New research shows a moral bias favoring beautiful people and things.

Key points

  • People often believe that they judge moral worth based on internal traits, but external characteristics play a key role as well.
  • Animals’ beauty predicts people’s assessment of moral worth and whether the animals deserve compassion, new research suggests.
  • People have a stronger desire to protect beautiful people, animals, and buildings than their uglier counterparts.

Imagine a room crowded with a vast assortment of creatures and objects — baboons, butterflies, Botticelli paintings, and so on. If a tragedy struck and the room needed to be immediately evacuated, how would you choose what to save from amongst the menagerie and masterpieces?

Ricardo Frantz/Unsplash
Source: Ricardo Frantz/Unsplash

Philosophical arguments about the factors that ought to underpin such moral decisions tend to emphasize the relevance of internal psychological capacities. In general, people’s intuitions cohere with those of philosophers; there is a widespread conviction that traits like being able to engage in rational thought and to experience emotions are critical for ascribing moral rights to a particular entity. And yet, there is evidence that moral concern is also driven by much more than assessments of intelligence and sensitivity.

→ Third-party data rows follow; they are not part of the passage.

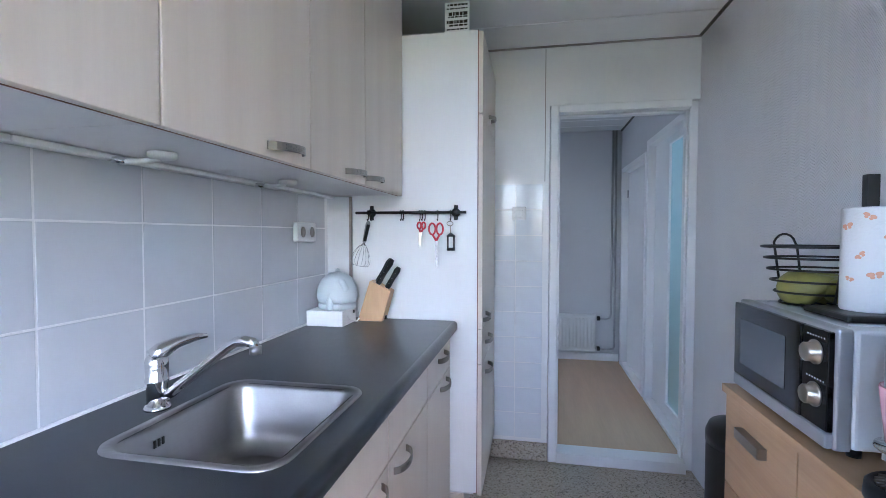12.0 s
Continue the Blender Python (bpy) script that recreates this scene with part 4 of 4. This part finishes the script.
# ---------------------------------------------------------------- things on the worktop
bxs = thing("white_box", (1.50, 1.155, COUNTER), "low white wooden box with a dark button", "box")
part("box", box(1.422, 1.576, 1.085, 1.225, COUNTER + 0.0005, COUNTER + 0.062, bevel=0.003), HOOKWHITE, bxs)
part("button", lathe(bmesh.new(), [(0.007, 0.0), (0.007, -0.003), (0.0, -0.003)], (1.422, 1.11, COUNTER + 0.045), 12, "x"), BLACK, bxs)
eg = thing("egg_cooker", (1.475, 1.155, COUNTER + 0.062), "pale blue domed egg cooker with white cord", "egg cooker")
part("base", lathe(bmesh.new(), [(0.068, 0.0), (0.077, 0.005), (0.077, 0.022), (0.072, 0.027), (0.0, 0.027)], (1.475, 1.152, COUNTER + 0.0628), 32), PORCELAIN, eg)
dm = part("dome", lathe(bmesh.new(), [(0.076, 0.0), (0.083, 0.022), (0.079, 0.058), (0.063, 0.094), (0.034, 0.116), (0.0, 0.122)], (1.475, 1.152, COUNTER + 0.091), 32), PORCELAIN, eg)
part("lid_knob", lathe(bmesh.new(), [(0.006, 0), (0.010, 0.006), (0.008, 0.014), (0.0, 0.016)], (1.475, 1.152, COUNTER + 0.211), 16), PORCELAIN, dm)
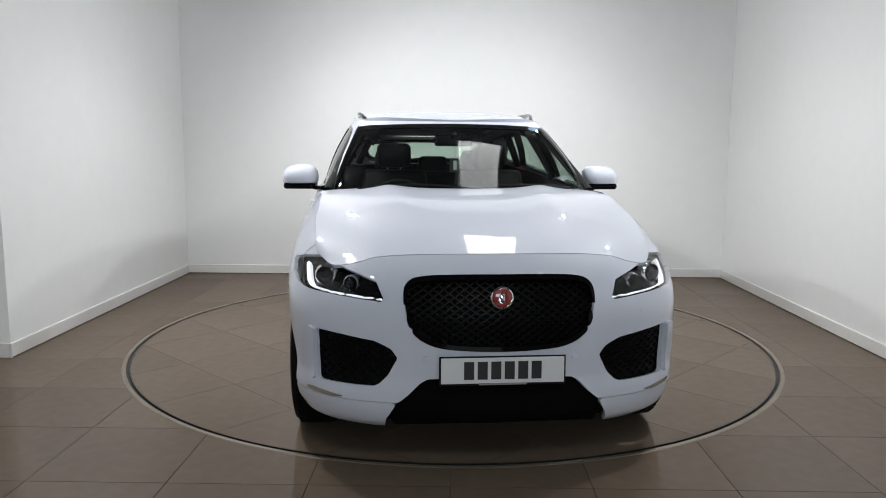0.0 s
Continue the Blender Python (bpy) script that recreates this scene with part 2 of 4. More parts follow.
for at, aim, watts in SPOTS:
    spot = tagged(new("spot_and_fill_fitting"), "small white ceiling spotlight; the front two are added wall fill", "spotlight", "ceiling spotlights")
    spot.matrix_world = look((at[0], at[1], at[2]), aim)
    bm = bmesh.new()
    lathe(bm, [(0.075, -0.03), (0.08, -0.03), (0.082, 0.0), (0.07, 0.06), (0.0, 0.062)], Matrix.Translation((0, 0, 0.03)), 24)
    part("housing", bm, SKIRT, spot, "", True)
    bm = bmesh.new()
    block(bm, (-0.012, -0.012, 0), (0.012, 0.012, CEIL - at[2]), 0.002, spot.matrix_world.inverted() @ Matrix.Translation((at[0], at[1], at[2])) @ pose(0, 0, 0))
    part("stem", bm, SKIRT, spot)

slat = None
for wn, wx in ((1, -0.2), (2, 1.7)):
    window = tagged(new("window_%d" % wn), "wide window with white vertical blind slats that glow for daylight", "window", kind="structure")
    window.location = (wx, -9.98, 1.6)
    bm = bmesh.new()
    for lo, hi in (((-0.9, -0.02, -0.06), (0.9, 0.05, 0.0)), ((-0.9, -0.02, 1.2), (0.9, 0.05, 1.26)), ((-0.9, -0.02, 0.0), (-0.84, 0.05, 1.2)), ((0.84, -0.02, 0.0), (0.9, 0.05, 1.2))):
        block(bm, lo, hi, 0.006)
    part("window_frame", bm, SKIRT, window)
    for k in range(12):
        if slat is None:
            bm = bmesh.new()
            block(bm, (-0.062, -0.004, 0.0), (0.062, 0.004, 1.2), 0.002)
            slat = ob = part("slat", bm, SHUTTER, window)
        else:
            ob = new("slat", slat.data)
            ob.parent = window
        ob.matrix_basis = pose(-0.77 + 0.14 * k, 0.03, 0, 0, 0, 24)


# ---- the car: smooth form functions ----
def curve(xs, ys):
    """A smooth monotone curve through control values."""
    xs, ys = np.array(xs, float), np.array(ys, float)
    if xs[0] > xs[-1]:
        xs, ys = xs[::-1], ys[::-1]
    d = np.diff(ys) / np.diff(xs)
    m = np.zeros_like(ys)
    m[0], m[-1] = d[0], d[-1]
    for i in range(1, len(ys) - 1):
        m[i] = 0 if d[i - 1] * d[i] <= 0 else 2 * d[i - 1] * d[i] / (d[i - 1] + d[i])

    def f(x):
        x = np.clip(x, xs[0], xs[-1])
        i = np.clip(np.searchsorted(xs, x) - 1, 0, len(xs) - 2)
        h = xs[i + 1] - xs[i]
        t = (x - xs[i]) / h
        return (ys[i] * (2 * t**3 - 3 * t**2 + 1) + m[i] * h * (t**3 - 2 * t**2 + t) + ys[i + 1] * (3 * t**2 - 2 * t**3) + m[i + 1] * h * (t**3 - t**2))
    return f


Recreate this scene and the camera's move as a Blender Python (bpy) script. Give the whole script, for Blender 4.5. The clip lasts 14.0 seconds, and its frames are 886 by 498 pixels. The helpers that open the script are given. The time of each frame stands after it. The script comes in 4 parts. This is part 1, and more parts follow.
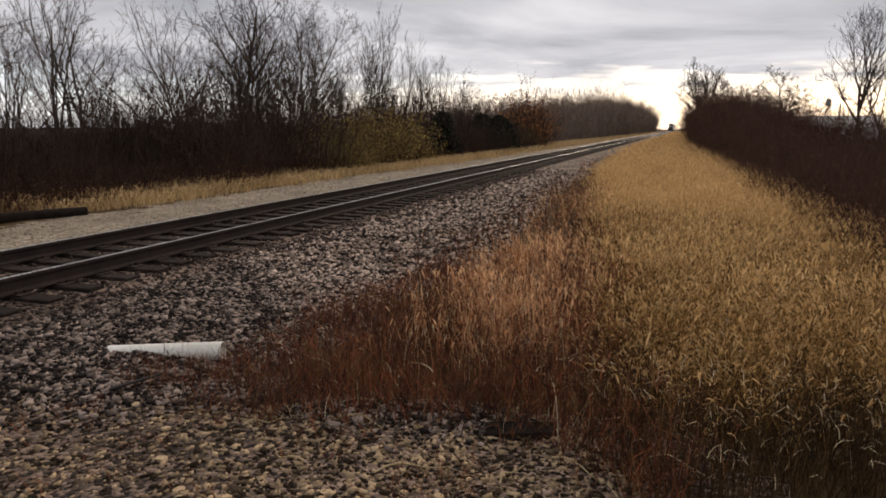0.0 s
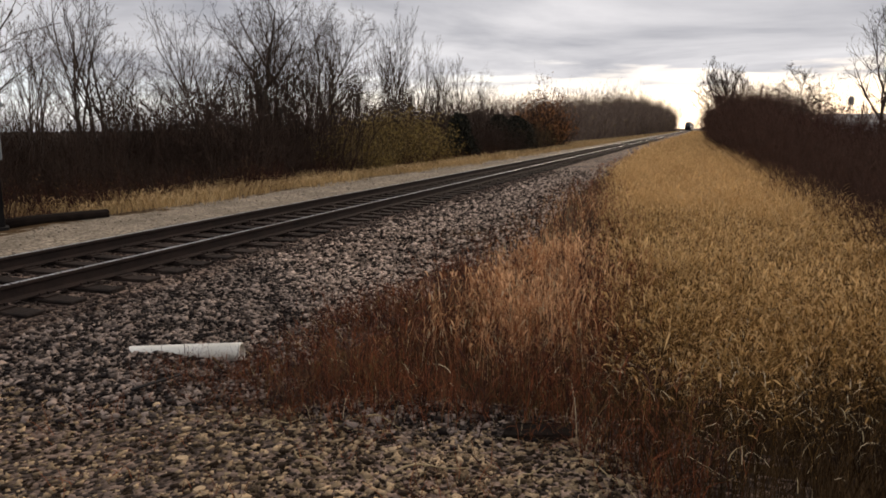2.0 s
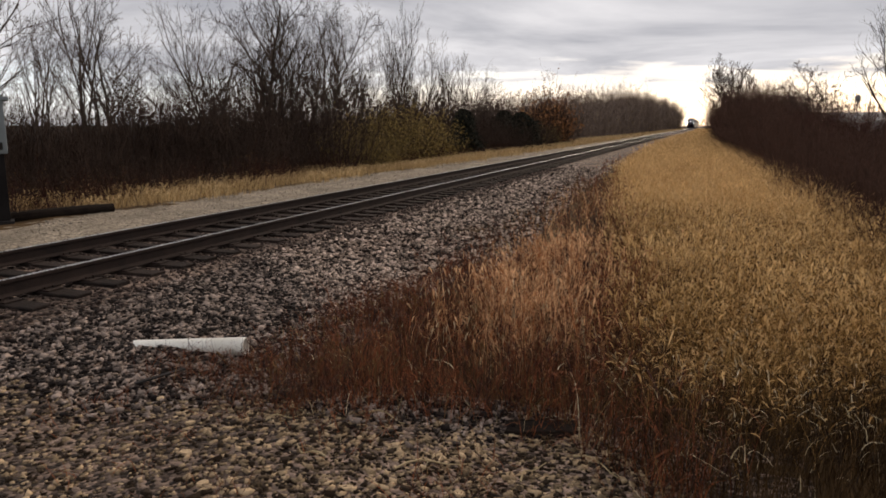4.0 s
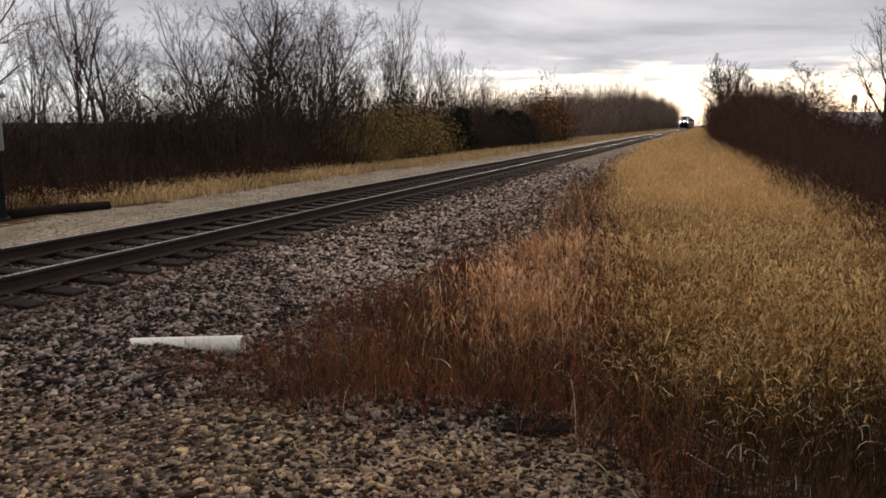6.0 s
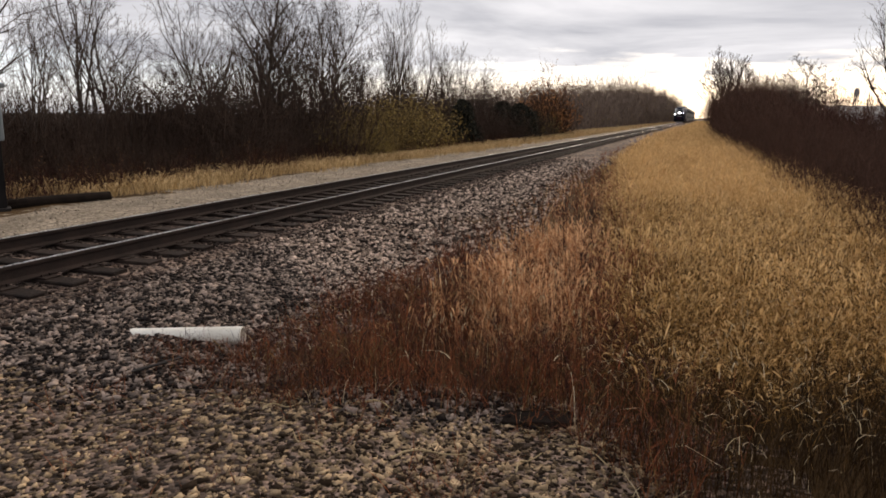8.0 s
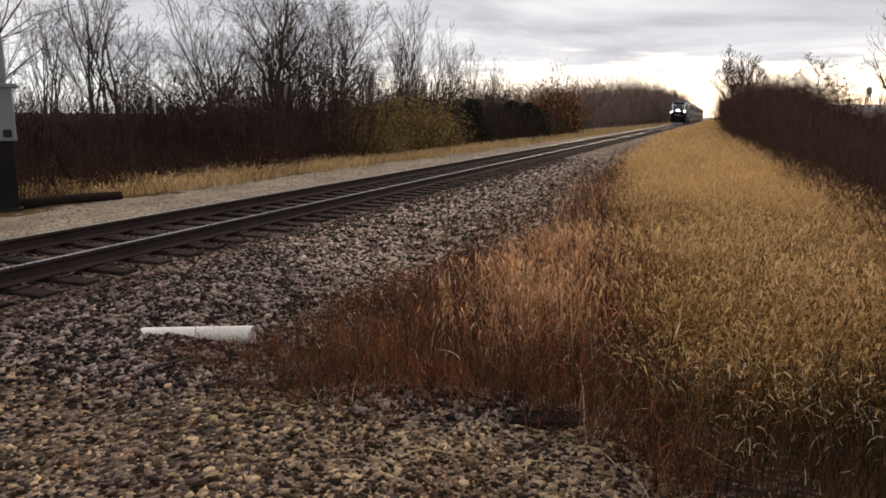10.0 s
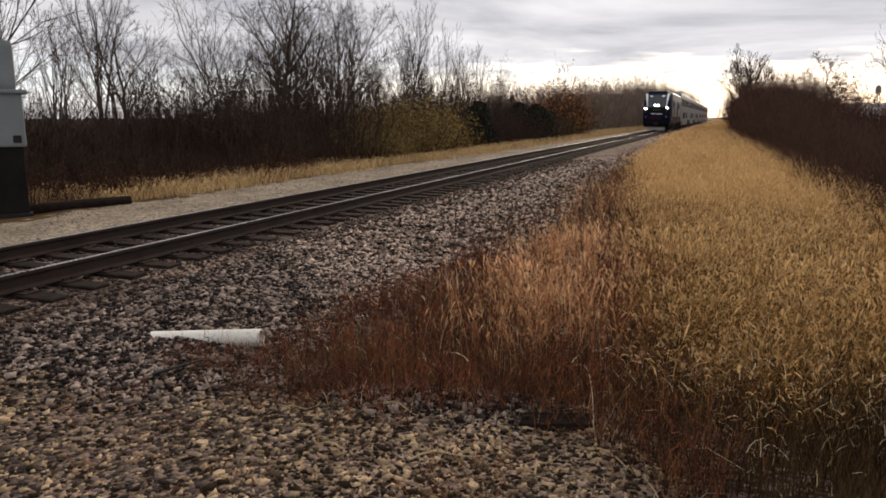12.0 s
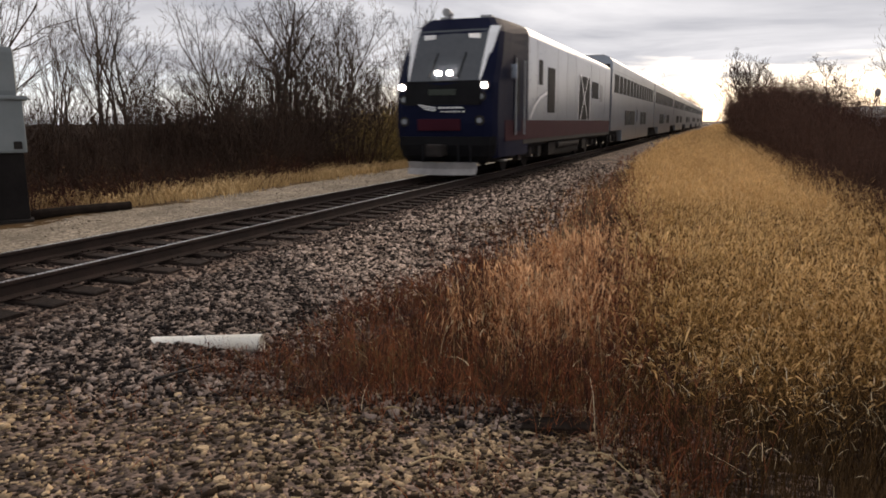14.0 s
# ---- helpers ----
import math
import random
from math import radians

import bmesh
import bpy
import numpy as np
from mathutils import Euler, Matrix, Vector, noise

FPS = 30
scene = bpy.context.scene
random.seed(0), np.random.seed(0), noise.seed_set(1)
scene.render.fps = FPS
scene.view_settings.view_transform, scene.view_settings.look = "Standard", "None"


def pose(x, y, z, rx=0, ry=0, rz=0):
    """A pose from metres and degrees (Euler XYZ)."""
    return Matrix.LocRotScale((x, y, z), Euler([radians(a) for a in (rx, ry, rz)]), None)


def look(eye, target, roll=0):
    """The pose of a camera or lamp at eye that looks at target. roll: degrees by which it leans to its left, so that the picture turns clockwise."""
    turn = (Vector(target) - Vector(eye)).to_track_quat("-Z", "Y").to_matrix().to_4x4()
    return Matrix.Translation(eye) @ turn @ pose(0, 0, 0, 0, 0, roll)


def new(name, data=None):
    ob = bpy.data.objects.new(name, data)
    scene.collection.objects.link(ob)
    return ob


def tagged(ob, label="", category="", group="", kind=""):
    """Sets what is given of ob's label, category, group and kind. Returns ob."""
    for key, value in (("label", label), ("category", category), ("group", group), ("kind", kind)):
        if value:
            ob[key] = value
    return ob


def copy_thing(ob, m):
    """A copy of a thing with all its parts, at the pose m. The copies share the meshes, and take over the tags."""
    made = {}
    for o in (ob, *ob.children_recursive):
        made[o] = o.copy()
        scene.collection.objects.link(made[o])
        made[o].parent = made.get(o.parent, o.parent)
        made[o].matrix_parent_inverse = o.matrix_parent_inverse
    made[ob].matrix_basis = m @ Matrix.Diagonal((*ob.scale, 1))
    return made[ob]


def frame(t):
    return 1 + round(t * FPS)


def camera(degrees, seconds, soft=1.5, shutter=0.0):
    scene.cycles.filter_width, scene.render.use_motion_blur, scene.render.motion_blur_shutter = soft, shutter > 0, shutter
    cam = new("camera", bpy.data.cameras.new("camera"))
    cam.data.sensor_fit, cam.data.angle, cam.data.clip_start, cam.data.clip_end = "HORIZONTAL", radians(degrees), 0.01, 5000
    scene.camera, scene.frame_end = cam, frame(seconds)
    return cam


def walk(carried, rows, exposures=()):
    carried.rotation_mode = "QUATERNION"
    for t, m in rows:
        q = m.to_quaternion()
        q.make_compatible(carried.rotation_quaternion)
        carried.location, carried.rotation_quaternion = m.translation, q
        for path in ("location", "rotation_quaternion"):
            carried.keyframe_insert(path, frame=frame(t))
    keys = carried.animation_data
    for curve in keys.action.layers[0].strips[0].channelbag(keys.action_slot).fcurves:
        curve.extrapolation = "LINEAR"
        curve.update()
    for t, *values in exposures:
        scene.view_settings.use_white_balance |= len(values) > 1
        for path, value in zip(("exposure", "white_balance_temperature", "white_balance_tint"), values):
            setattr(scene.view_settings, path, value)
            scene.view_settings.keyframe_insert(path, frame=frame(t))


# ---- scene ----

Recently, scientists have discovered that beauty is an important determinant of how much somebody or something elicits a sense of moral obligation.

A new paper in the Journal of Environmental Psychology found that the beauty of animals predicted the degree to which these animals were ascribed moral rights and were thought to deserve compassion, independently from other traits that are more typically associated with moral standing (such as the ability to suffer, the ability to think rationally, and benevolence). For example, even though peacocks and turkeys are considered to have similar psychological abilities and are neither particularly vulnerable nor particularly dangerous, peacocks are considered to be much more deserving of moral consideration due to being more attractive.

Sean Oulashin/Unsplash
Source: Sean Oulashin/Unsplash

Another new paper by the same team of researchers, in press at Personality and Social Psychology Bulletin, found evidence that people consider good looks to elevate moral standing, even beyond the realm of the animal kingdom. Across six experiments, the researchers uncovered consistent evidence that people have a greater desire to protect and preserve beautiful animals, beautiful people, beautiful landscapes, and even beautiful buildings as compared to their uglier counterparts. This was explained largely by perceptions that beautiful entities and objects are “purer” than less beautiful entities and objects.

Other researchers have independently found similar results. For example, 8- to 12-year-old children evaluate harms more severely when they are directed toward more attractive animals. This convergent evidence that even children show a tendency to morally prioritize beautiful over drab creatures underscores that the "beauty is good" phenomenon is noteworthy and perhaps widespread.

Deb Dowd/Unsplash
Source: Deb Dowd/Unsplash

These recent findings give us reason to step back and more carefully examine whether our intuitions about moral value are ethically defensible. Certainly, perceiving beauty is immensely pleasurable. However, it is hard to adequately defend the maximization of our own pleasure as a convincing reason for using aesthetic appeal as means for deciding which entities to include in our circles of moral concern. Our own delight in seeing a tiger’s majestic stripes or the stunning plumage of a tropical songbird provides a highly tenuous basis for prioritizing these species in conservation efforts, particularly if this comes at the expense of animals that are less visually captivating but more intelligent, more emotionally sensitive, more socially connected, or more of a keystone for ecological flourishing. The problematic nature of this moral bias comes into even clearer focus when considering the possibility of ascribing greater moral weight to attractive people.

In general, beauty may be a troublingly misleading sign of moral worth. Scientific discoveries about when people tend to use aesthetic appeal as a cue to moral standing may help us to reevaluate our moral intuitions and move toward more principled assessments of moral standing.